In-Depth Characterization of Monoclonal Antibodies with a Single Experiment and Fully Automated Data Analysis
Paul Taylor 1, Jonathan Krieger 1, Qixin Liu 2, Mingjie Xie 2, Lian Yang 2, 3, Bin Ma 2, 3.
1 The Hospital for Sick Children, Toronto, ON, Canada
2 Rapid Novor Inc., Waterloo, ON, Canada
3 University of Waterloo, Waterloo, ON, Canada
Monoclonal antibodies are one of the most important protein pharmaceuticals. A critical step in antibody drug development is the in-depth characterization of the protein molecule, including the primary sequence, mutations, glycosylation, and other important modifications. Multiple experiments are usually required for obtaining all such information. Human intervention is the norm for the analyses of the data from different sources. As such, the in-depth characterization of an antibody protein is currently a long and error-prone process. In this work a fully automated data analysis workflow based solely on LC-MS/MS is developed to characterize an antibody in-depth.
The monoclonal antibody protein is reduced, alkylated, and digested with six enzymes: Tryspin, Chymotrypsin, AspN, GluC, Proteinase K, and Pepsin. LC-MS/MS is performed on each digest. Novor software is used for de novo peptide sequencing. An in-house database search software, FasterDB, is used to find reference sequences from an antibody database. The de novo peptides are mapped to the reference to determine their relative positions. The consensus of the de novo sequences are taken as the real protein sequence. Once the primary sequence is determined. The MS/MS spectra are mapped to the derived protein sequence again with FasterDB for PTM and glycosylation characterization. The peak areas of each PTM and glycosylation form is calculated. Leucine and isoleucine are disambiguated by the combined use of their frequencies in the antibody database and the digestion specificity of Chymotrypsin and Pepsin.
The workflow is tested with the Waters’ IgG-I antibody standard (product number 186006552). The full sequences for both the heavy and light chains are fully recovered (Figure 1) with high coverage for each amino acid.

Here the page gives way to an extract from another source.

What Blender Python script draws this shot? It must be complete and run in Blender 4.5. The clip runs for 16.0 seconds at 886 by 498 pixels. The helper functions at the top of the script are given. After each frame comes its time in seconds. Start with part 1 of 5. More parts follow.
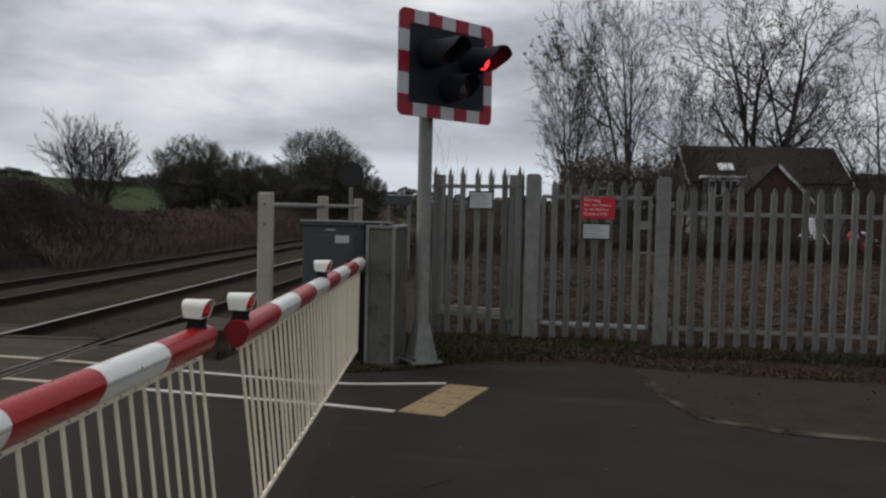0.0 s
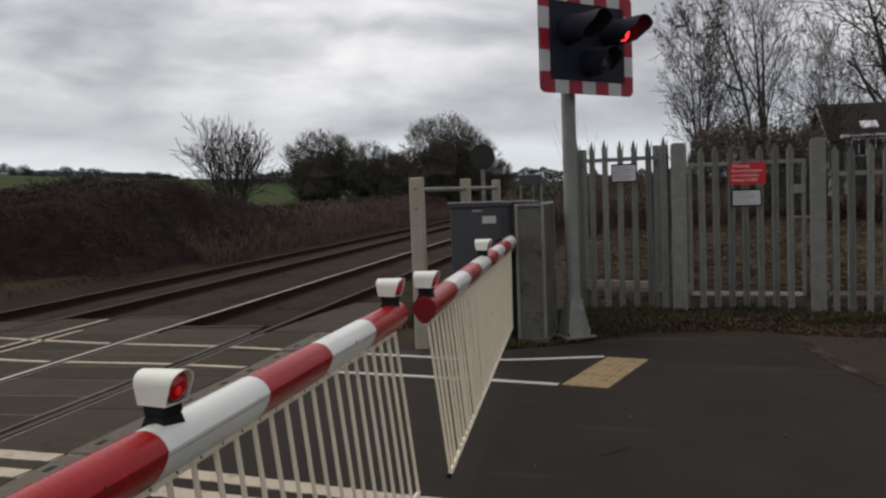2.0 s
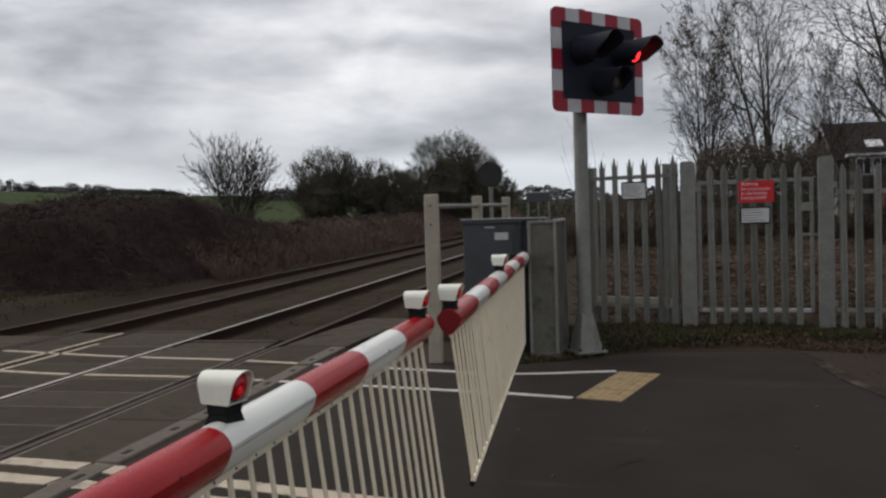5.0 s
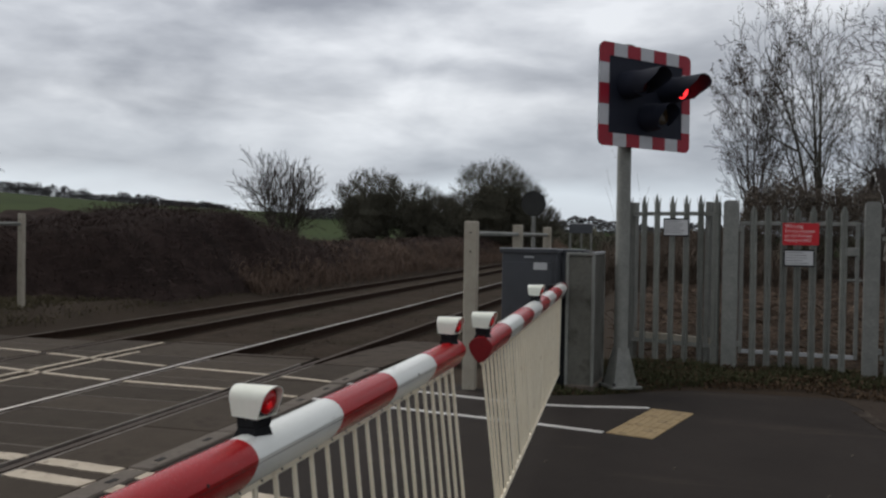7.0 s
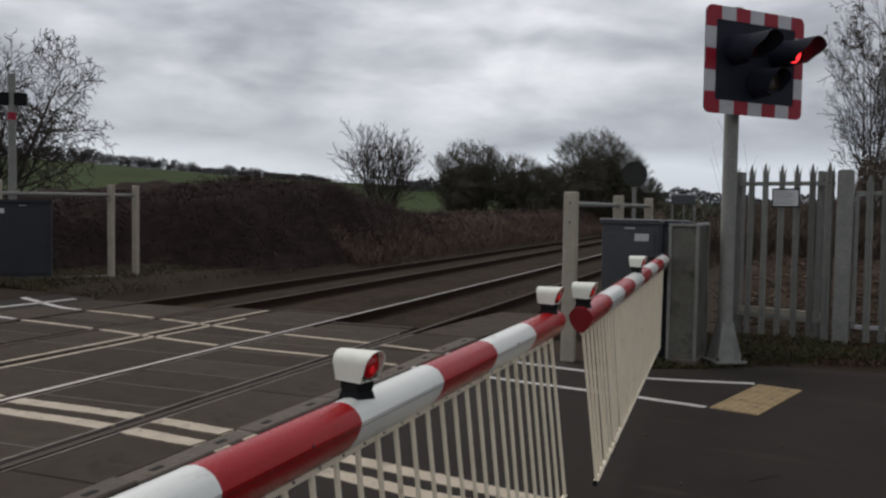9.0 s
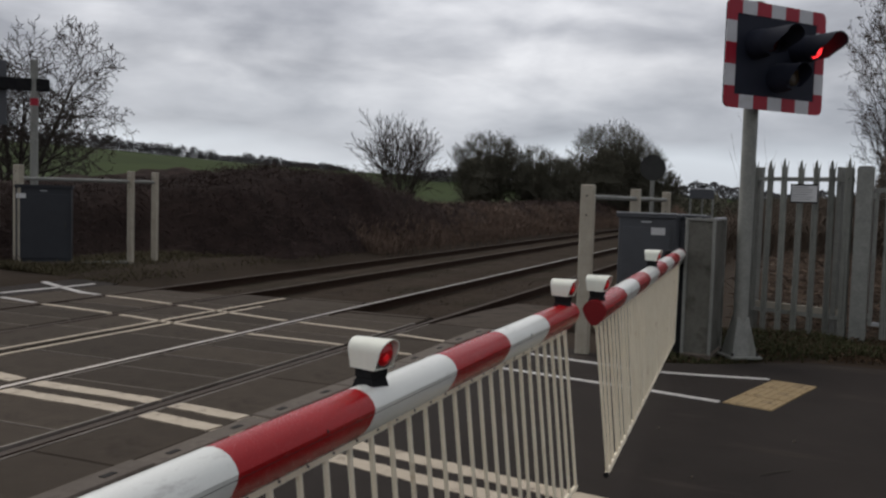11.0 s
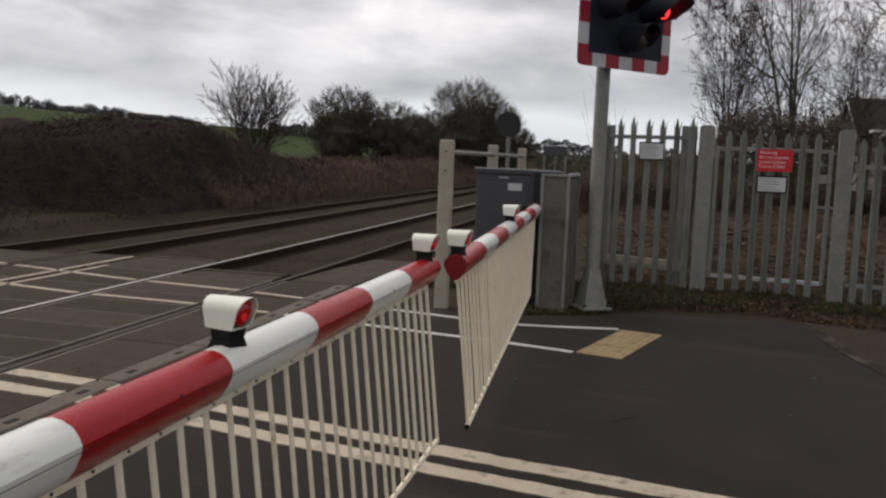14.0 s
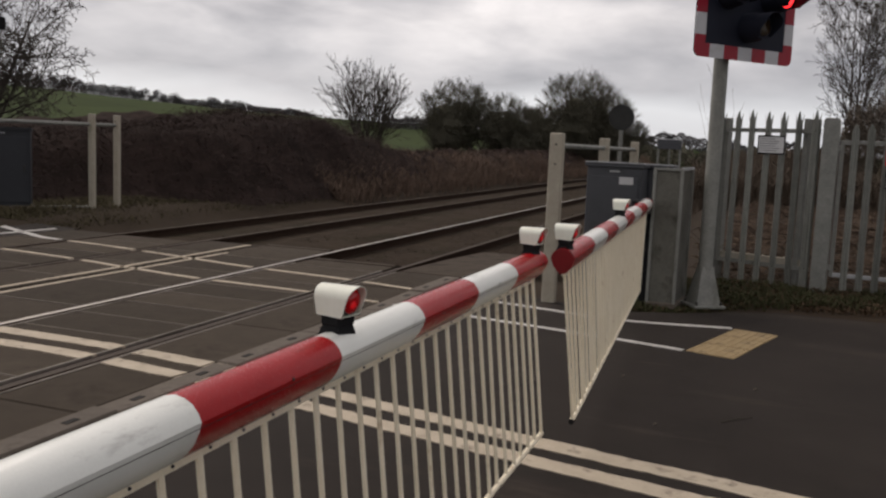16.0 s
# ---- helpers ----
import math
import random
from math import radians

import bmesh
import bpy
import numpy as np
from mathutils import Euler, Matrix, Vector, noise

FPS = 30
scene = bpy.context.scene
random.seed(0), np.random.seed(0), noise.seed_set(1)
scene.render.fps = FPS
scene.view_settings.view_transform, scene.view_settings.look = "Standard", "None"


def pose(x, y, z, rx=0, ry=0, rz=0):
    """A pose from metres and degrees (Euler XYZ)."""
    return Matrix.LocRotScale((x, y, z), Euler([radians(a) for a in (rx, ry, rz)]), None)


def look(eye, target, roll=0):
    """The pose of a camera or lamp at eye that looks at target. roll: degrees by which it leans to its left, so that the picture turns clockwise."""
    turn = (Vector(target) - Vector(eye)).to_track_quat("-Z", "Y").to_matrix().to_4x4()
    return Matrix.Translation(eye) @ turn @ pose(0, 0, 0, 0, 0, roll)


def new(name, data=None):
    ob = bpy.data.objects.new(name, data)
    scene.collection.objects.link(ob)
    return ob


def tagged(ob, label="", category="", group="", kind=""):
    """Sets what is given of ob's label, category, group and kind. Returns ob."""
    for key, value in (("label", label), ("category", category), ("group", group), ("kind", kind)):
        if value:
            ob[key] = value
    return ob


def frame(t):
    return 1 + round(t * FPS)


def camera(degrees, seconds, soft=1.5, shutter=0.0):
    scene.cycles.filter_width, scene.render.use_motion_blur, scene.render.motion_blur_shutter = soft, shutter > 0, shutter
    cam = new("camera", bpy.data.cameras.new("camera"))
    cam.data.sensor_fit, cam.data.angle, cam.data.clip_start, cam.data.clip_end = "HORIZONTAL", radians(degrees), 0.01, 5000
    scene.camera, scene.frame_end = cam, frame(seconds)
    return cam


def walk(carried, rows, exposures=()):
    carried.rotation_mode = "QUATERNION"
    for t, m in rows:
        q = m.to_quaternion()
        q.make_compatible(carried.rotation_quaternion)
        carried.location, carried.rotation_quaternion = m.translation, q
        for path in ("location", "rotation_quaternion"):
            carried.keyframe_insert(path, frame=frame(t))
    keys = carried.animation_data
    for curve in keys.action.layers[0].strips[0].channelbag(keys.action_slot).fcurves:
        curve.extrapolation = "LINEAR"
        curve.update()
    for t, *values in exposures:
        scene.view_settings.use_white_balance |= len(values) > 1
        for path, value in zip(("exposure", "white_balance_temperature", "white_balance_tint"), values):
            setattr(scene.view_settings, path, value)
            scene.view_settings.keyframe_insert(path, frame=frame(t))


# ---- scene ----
cam = camera(53.3, 16.0, soft=2.4)
PATH = [
    (0, (1.361, -3.737, 1.657), (1.226, -1.743, 1.564), 1.3),
    (0.5, (1.332, -3.784, 1.667), (1.208, -1.792, 1.547), 0.1),
    (1, (1.221, -3.863, 1.656), (0.983, -1.88, 1.552), -0.8),
    (1.5, (1.215, -3.851, 1.635), (0.739, -1.914, 1.491), -0.9),
    (2, (1.117, -3.908, 1.63), (0.704, -1.955, 1.498), -2.1),
    (2.5, (1.049, -3.98, 1.637), (0.808, -1.999, 1.505), -2.6),
    (3, (1.038, -4.038, 1.642), (0.735, -2.066, 1.508), -2.7),
    (5.5, (1.045, -4.077, 1.615), (0.617, -2.125, 1.527), -1.7),
    (6, (1.035, -4.066, 1.609), (0.605, -2.115, 1.507), -0.9),
    (6.5, (1.057, -4.093, 1.621), (0.569, -2.156, 1.537), -0.3),
    (7, (1.086, -4.131, 1.635), (0.574, -2.198, 1.601), 0.9),
    (7.5, (1.066, -4.106, 1.626), (0.581, -2.166, 1.605), 1.4),
    (8, (1.052, -4.093, 1.619), (0.484, -2.177, 1.54), 0.7),
    (8.5, (1.066, -4.116, 1.621), (0.389, -2.237, 1.514), 0.7),
    (9, (1.072, -4.121, 1.621), (0.352, -2.258, 1.52), 0.9),
    (11.5, (1.092, -4.156, 1.624), (0.337, -2.308, 1.497), 1.7),
    (12, (1.071, -4.123, 1.621), (0.433, -2.232, 1.492), 1.5),
    (12.5, (1.077, -4.119, 1.619), (0.495, -2.21, 1.487), 1.7),
    (13, (1.066, -4.103, 1.618), (0.545, -2.18, 1.447), 2.0),
    (13.5, (1.053, -4.102, 1.615), (0.601, -2.164, 1.418), 2.1),
    (14, (1.054, -4.088, 1.612), (0.611, -2.15, 1.401), 2.2),
    (14.5, (1.064, -4.11, 1.614), (0.504, -2.201, 1.412), 2.6),
    (15, (1.072, -4.122, 1.616), (0.425, -2.24, 1.412), 2.4),
    (15.5, (1.067, -4.105, 1.614), (0.391, -2.235, 1.398), 2.4),
    (16, (1.07, -4.111, 1.615), (0.392, -2.244, 1.378), 2.4),
]
EXPOSURES = [(0.0, 0.12, 6500, 11), (0.5, 0.24, 6800, 12), (1.5, 0.21, 6780, 12), (2.5, 0.24, 6720, 12), (5.5, 0.22, 6600, 11), (7.0, 0.18, 6450, 10), (9.0, 0.12, 6500, 12), (11.5, 0.11, 6560, 12), (12.0, 0.06, 6580, 12), (12.5, 0.11, 6600, 12),
             (13.0, 0.07, 6680, 12), (13.5, 0.22, 6780, 13), (14.0, 0.35, 6880, 14), (14.5, 0.27, 6980, 15), (16.0, 0.28, 7080, 16)]
walk(cam, [(t, look(eye, target, roll)) for t, eye, target, roll in PATH], EXPOSURES)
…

Compared to the sequence provided by Waters, two variations were discovered on the heavy chain. The first replaces two amino acids at 49-50 from MG to GM, and the second replaces three amino acids at 68-70 from SIT to TIS. Both changes are on the variable region, and are supported by strong MS/MS signal peaks (Figures 2). Since the variations do not change the intact mass of any tryptic peptide, and only slightly change the MS/MS spectra, they can only be picked up with de novo peptide sequencing. Peptide mapping or a homology-based sequencing would have failed in detecting these mutations.
Additionally, six glycosylation forms were identified (Figure 3). Five out of the six identified forms have slightly different retention time. Thus, they are not the result of in source fragmentation during MS.

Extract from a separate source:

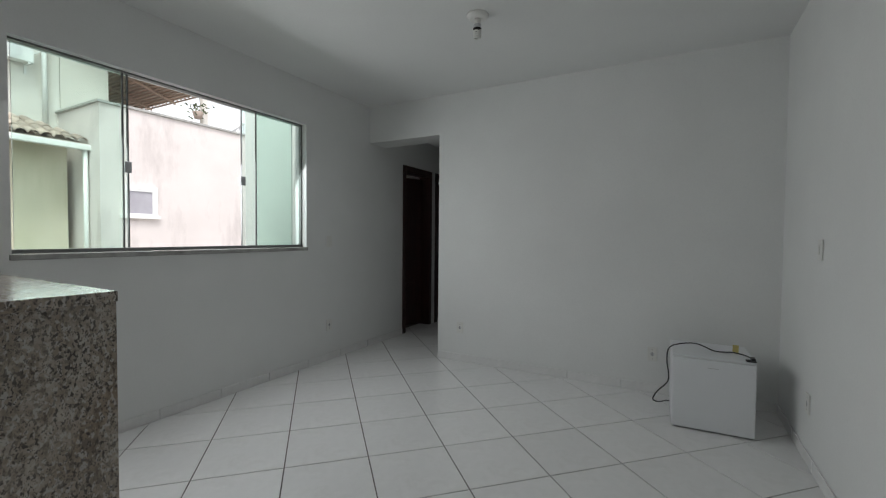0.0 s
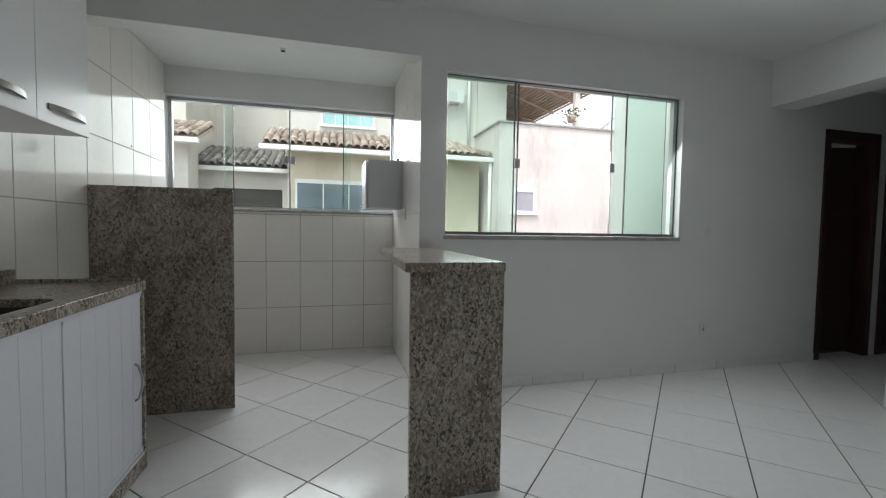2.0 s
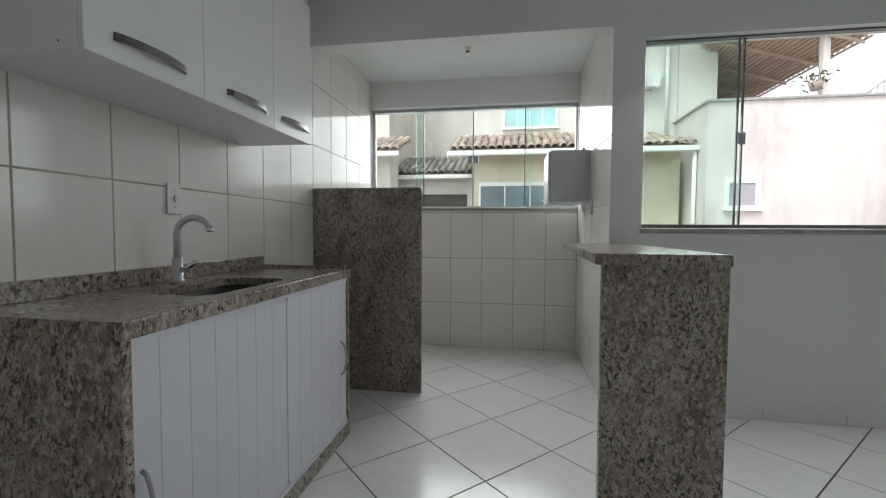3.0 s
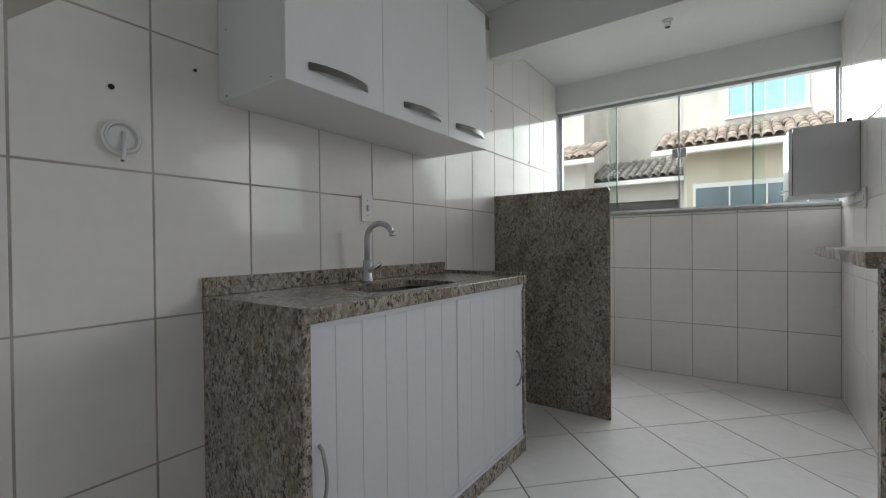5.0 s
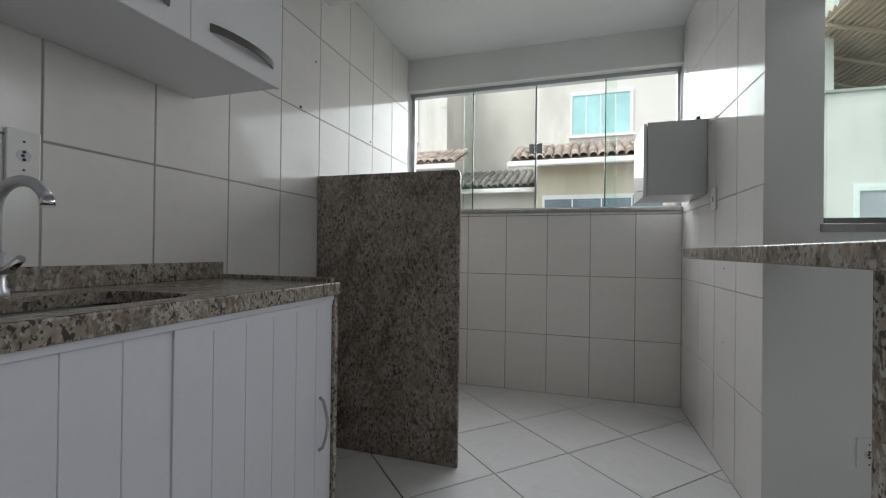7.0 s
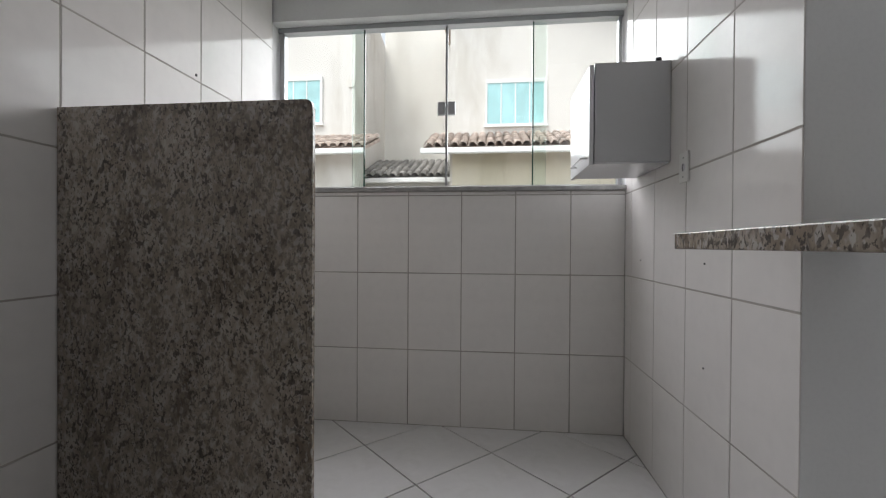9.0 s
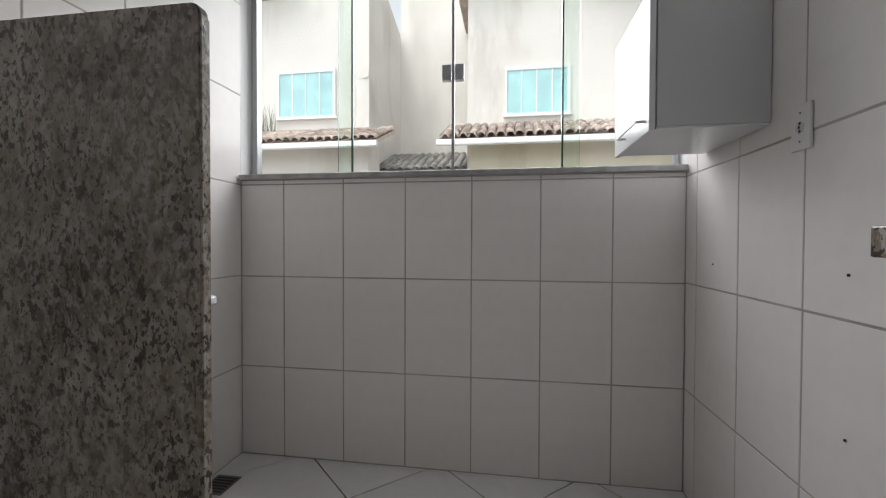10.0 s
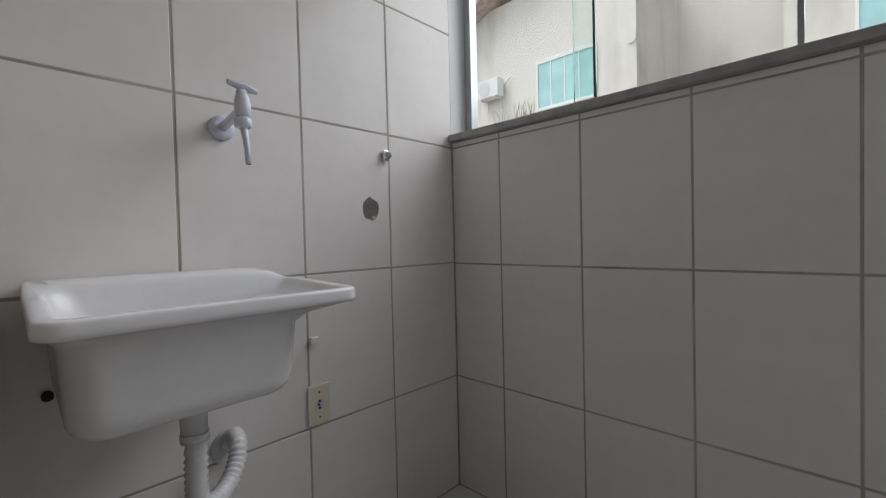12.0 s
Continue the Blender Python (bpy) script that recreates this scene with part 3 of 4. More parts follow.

The workflow can routinely de novo sequence the antibody proteins and profile the glycosylation. The amino acid inference is based on de novo sequencing (namely a “true de novo” method). This allows the detection of more mutations than a homology-based sequencing method.
Figure 1. Software’s interactive coverage view for light chain. Each AA is covered by multiple peptides. Colors indicate peptides from different enzyme digests. Paled color indicates the peptide’s peak area < 0.1%. The ruler at the top highlights the CDR, variable, and constant regions of the antibody. Heavy chain coverage is similar.
Figure 2. Evidential spectra for the mutations at heavy chain 49-50 (published MG vs our sequenced GM), and 68-70 (published SIT vs. our sequenced TIS). These mutations could not have been detected with a homology-based method as the published wrong sequences already match the spectra significantly.
Figure 3. Glycosylation forms identified by the workflow.